Licensing, Tax, and Compliance Costs That Affect Your Numbers
A few Arizona-specific items that shop owners sometimes forget to factor in:
- TPT (Transaction Privilege Tax) — Arizona's version of sales tax applies to the tangible glass you sell, not the labor, in most cases. Make sure your invoicing separates parts and labor correctly so you're not over- or under-collecting.
- ROC licensing — If your shop performs any structural or body work alongside glass, verify your Registrar of Contractors classification is current. Penalties for unlicensed work are steep and can wipe out months of margin.
- Warranty liability reserves — Budget a small percentage of revenue (1–3% is common) for warranty callbacks. Arizona's heat makes seal failures more likely within the first monsoon season after installation.

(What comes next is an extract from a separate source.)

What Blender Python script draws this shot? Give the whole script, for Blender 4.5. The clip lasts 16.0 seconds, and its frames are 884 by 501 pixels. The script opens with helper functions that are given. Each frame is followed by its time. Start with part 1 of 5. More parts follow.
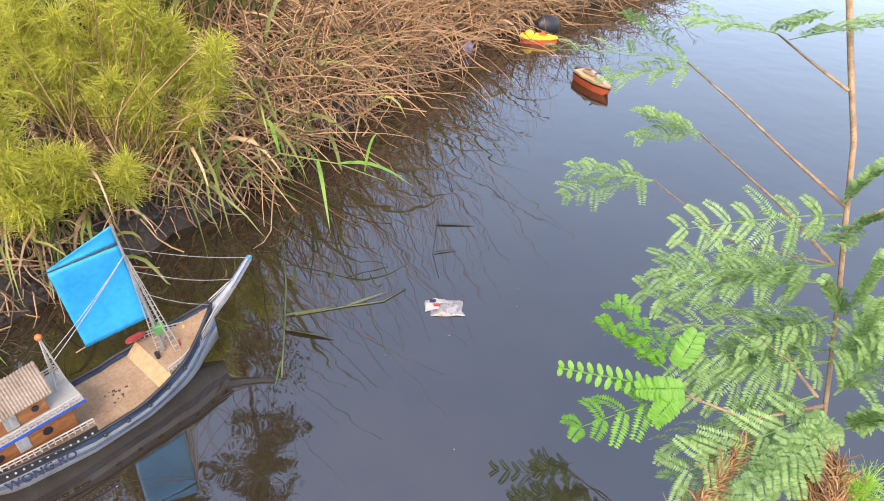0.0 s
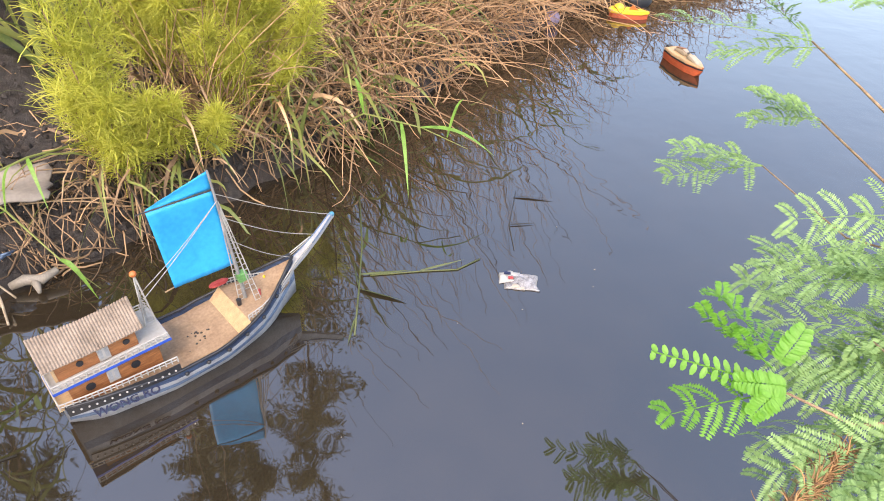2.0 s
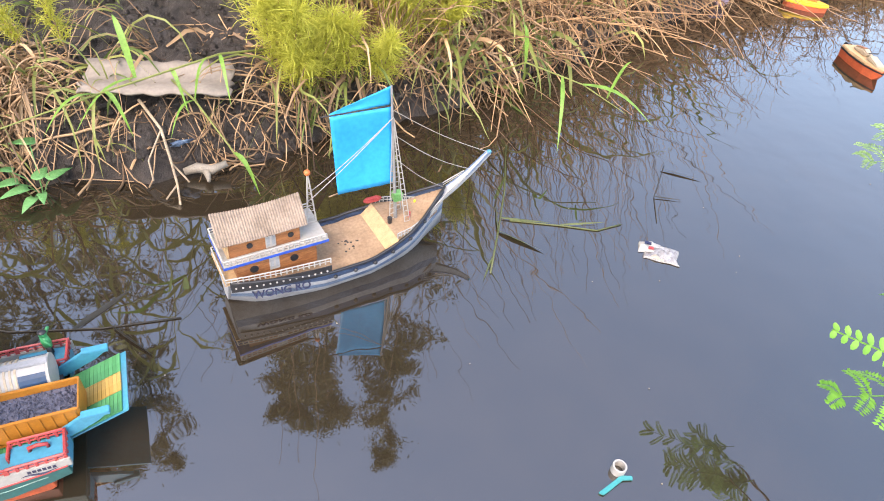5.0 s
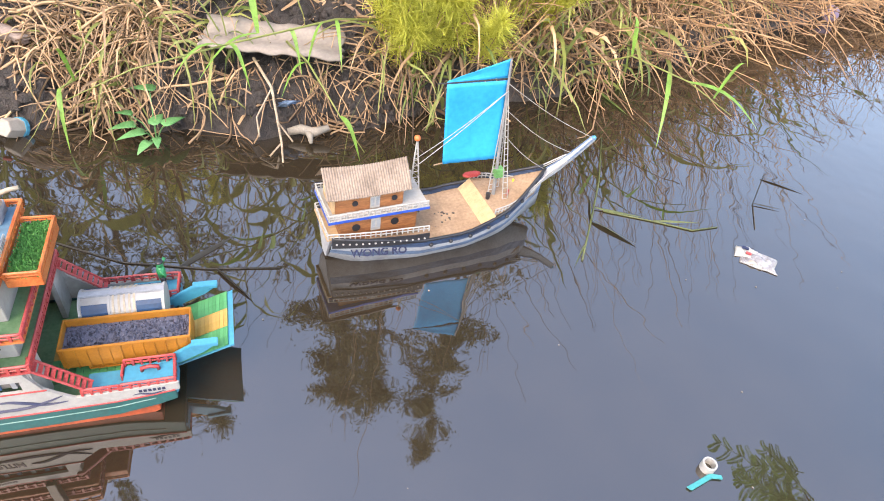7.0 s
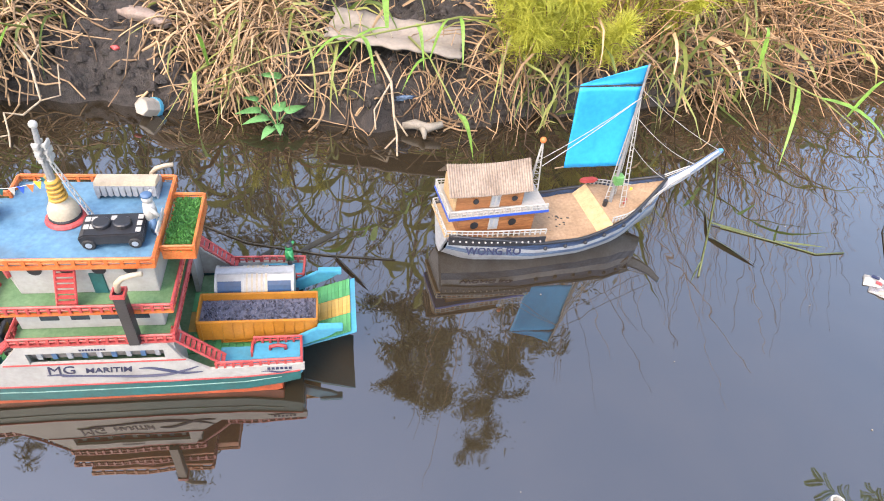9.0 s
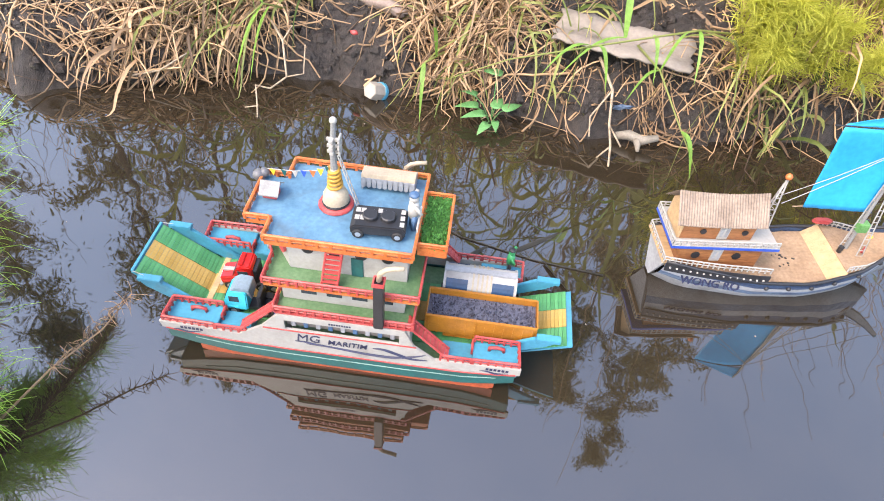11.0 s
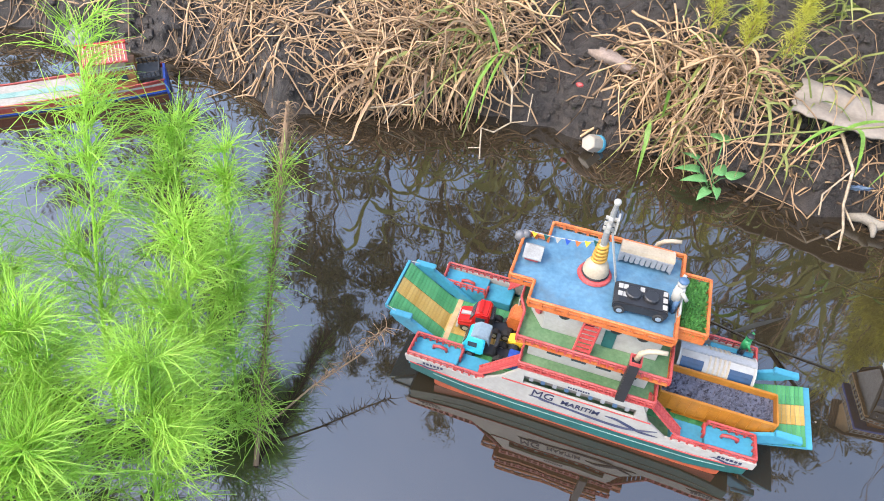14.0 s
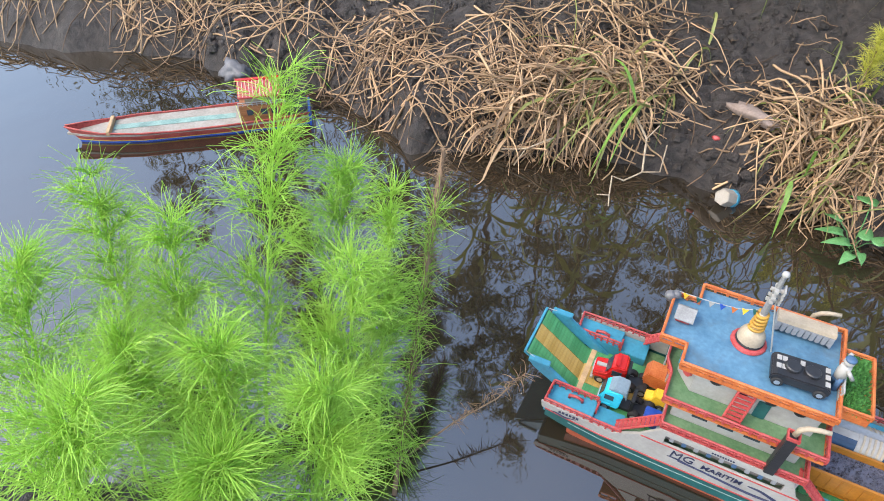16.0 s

Getting Found by Mesa Customers Ready to Pay
Pricing strategy means nothing if customers can't find you. Shops listed in the sunroof and moonroof glass directory show up in front of vehicle owners who are already past the "do I need this?" stage—they're looking for a qualified local provider. If your business isn't listed, adding it is free and takes a few minutes.
The Bottom Line
Profitable sunroof and moonroof pricing in Mesa comes down to knowing your true costs, building a tiered structure that reflects real material variance, and staying current on what insurers will pay and what competitors are quoting. The shops that win in this market aren't the cheapest—they're the ones that communicate value clearly, price their summer demand correctly, and protect their margins with disciplined job costing.